Opinion: Half will surely be unhappy this election season

Politics is such today that no matter who wins the election, half the country will be left in misery. Remember how half of us used to wake up every morning foaming at the mouth about Bush? Today, half wake up writhing over Obama. Half think he’s the Annointed One who will lead them to the Promised Land, a gold-throated orator who spends every waking hour thinking of ways to make them happy. The other half think he’s the political anti-Christ bent on leading us down the road to serfdom, a tiresome windbag who only cares about imposing his radical agenda on America.

“Winning” in this rabid environment is a delusion. You don’t win if half the nation feels disenfranchised, if winning only provokes the dream of destroying the other party’s handiwork in the next election. This is the price paid for extremism and the refusal to compromise. That’s why Obamacare was a loser from the git-go. Half the country was left out of the discussion. The bill was crammed down their throats, passed by virtue of the crassest bribes with the narrowest of margins, and only by resort to a phony procedural gimmick, absurdly called “Reconciliation.”

The smug retort was “we won” and “elections have consequences.” But it’s not a win if you transform something as fundamental as health care without a broad consensus. And it’s no good to dismiss the other side as wrong or stupid. We have to live with one another. Reform is possible only if both sides feel that they have a fair share of the pain as well as the gain.

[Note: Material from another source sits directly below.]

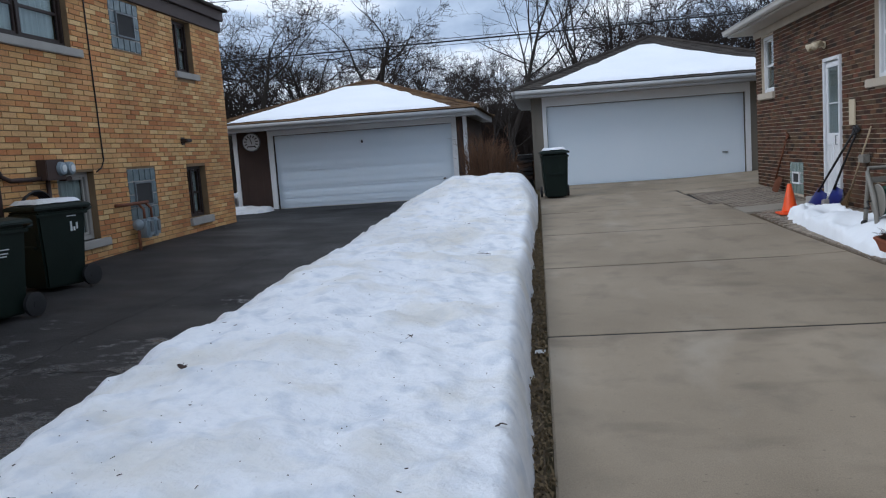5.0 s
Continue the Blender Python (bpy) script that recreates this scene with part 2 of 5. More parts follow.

Contempt for politicians is almost universal today. Yet somehow we still conjure up faith in them to save us. We must still be in the grip of some Stone Age longing for shamans who can exorcise our demons, deliver us from the wilderness and guarantee the success of the harvest or the hunt. Politicians smother us with impossible promises, and we’re eager to believe them. But what we need are politicians who stick to their responsibilities and swear to a political equivalent of the Hippocratic Oath: I will respect the privacy of the citizens. I will not pretend to be omniscient or infallible. I will not be ashamed to say, “I don’t know.” Above all, I will strive to do nothing to make things worse.

It warms cockles of our hearts when some politician professes to “care” about us. It ought to make us wary. When one of them vows to “transform” America, we should ask: Is the United States of America such a basket case that it needs to be transformed? Transformation according to what mandate? Transformation according to whose values? Advice to office-seekers: Speak to us as adults rather than helpless children who can’t manage our own affairs. Stop addressing us in that grotesque P.T. Barnum-evangelical tone of voice, which you seem to think is so inspiring.

I can understand how anyone can be against Obama or Romney, but what baffles me is how anyone can be “for” either one of them. If Obama loses, he’ll be replaced by another regime of bunglers with crackpot schemes that half the country finds abhorrent, guaranteeing another round of manic house-cleaning and revenge in four years. Don’t expect real reform from either one of them. Clint Eastwood uttered one immortal truth in his somewhat bizarre Republican Convention address: “We own the country.” Name a single politician who honors that truth. The salvation of the country lies in our hands. Somehow we must — and will — muddle on.